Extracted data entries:

_ _ _ _ _

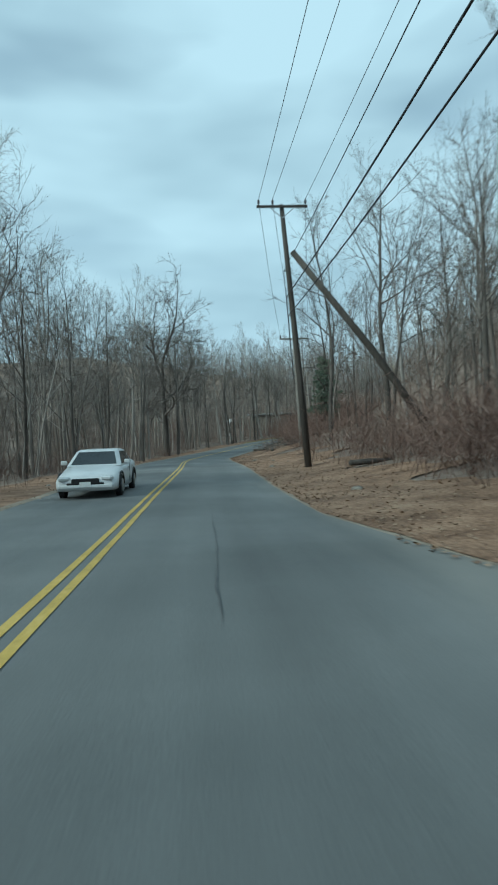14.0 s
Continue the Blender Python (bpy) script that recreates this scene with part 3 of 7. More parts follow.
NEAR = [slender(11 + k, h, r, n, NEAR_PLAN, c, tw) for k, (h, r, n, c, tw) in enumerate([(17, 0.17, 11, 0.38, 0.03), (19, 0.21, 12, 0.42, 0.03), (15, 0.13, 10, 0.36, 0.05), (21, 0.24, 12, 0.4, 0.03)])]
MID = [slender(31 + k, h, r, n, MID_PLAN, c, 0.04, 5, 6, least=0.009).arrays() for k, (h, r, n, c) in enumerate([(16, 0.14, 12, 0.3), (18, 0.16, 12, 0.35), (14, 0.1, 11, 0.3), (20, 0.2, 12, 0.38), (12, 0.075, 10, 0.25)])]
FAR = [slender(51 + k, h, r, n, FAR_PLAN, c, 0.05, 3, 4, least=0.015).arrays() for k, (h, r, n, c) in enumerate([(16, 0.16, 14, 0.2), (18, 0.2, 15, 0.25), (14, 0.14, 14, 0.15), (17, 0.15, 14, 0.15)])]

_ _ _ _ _

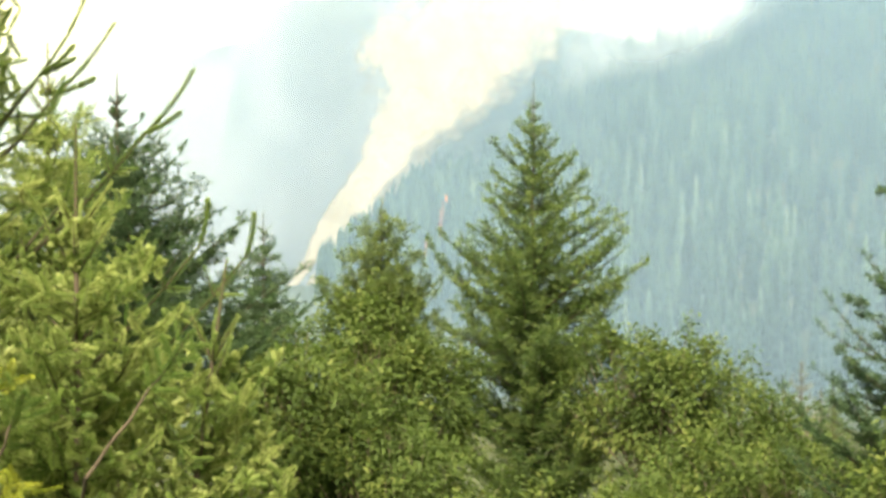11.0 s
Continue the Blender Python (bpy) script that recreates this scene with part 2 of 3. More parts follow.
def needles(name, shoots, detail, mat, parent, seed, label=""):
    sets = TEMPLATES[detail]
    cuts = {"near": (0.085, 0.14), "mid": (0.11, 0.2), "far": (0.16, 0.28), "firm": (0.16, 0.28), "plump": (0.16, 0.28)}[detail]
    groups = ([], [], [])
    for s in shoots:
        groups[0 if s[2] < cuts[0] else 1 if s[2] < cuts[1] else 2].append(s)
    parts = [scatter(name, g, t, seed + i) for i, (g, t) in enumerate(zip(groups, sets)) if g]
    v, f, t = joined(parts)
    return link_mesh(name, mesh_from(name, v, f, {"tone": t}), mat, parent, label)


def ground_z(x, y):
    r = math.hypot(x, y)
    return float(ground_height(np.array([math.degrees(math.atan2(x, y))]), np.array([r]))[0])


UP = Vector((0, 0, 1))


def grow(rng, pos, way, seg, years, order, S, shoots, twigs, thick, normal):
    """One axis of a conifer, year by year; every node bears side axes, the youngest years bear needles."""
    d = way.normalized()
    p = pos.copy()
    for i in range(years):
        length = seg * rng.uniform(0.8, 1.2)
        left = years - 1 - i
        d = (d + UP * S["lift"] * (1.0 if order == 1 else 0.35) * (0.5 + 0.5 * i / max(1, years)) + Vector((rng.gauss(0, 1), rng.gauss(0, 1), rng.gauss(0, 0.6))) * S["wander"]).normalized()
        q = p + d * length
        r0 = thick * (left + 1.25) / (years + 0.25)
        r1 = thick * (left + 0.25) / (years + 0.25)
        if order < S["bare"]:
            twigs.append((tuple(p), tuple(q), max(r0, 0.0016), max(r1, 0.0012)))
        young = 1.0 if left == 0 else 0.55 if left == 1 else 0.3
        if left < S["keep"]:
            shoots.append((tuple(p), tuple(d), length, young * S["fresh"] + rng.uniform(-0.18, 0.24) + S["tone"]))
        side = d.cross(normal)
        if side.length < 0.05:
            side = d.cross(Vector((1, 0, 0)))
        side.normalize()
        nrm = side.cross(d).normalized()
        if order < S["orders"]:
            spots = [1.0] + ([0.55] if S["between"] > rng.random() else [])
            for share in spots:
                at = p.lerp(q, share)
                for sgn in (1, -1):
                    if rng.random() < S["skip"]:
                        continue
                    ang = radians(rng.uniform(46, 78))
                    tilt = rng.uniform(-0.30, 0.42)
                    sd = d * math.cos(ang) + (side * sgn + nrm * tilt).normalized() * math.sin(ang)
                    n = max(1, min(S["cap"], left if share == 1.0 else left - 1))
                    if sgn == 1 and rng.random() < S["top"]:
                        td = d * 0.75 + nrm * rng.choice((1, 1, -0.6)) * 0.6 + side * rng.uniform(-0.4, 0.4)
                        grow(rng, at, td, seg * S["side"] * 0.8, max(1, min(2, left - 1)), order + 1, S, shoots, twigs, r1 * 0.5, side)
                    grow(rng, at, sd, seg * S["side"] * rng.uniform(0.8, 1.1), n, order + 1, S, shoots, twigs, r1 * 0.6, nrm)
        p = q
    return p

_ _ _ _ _

## What to do
Pull out and copy each line containing the string "scene".

## Worked answer
Continue the Blender Python (bpy) script that recreates this scene with part 3 of 7. More parts follow.
Continue the Blender Python (bpy) script that recreates this scene with part 2 of 3. More parts follow.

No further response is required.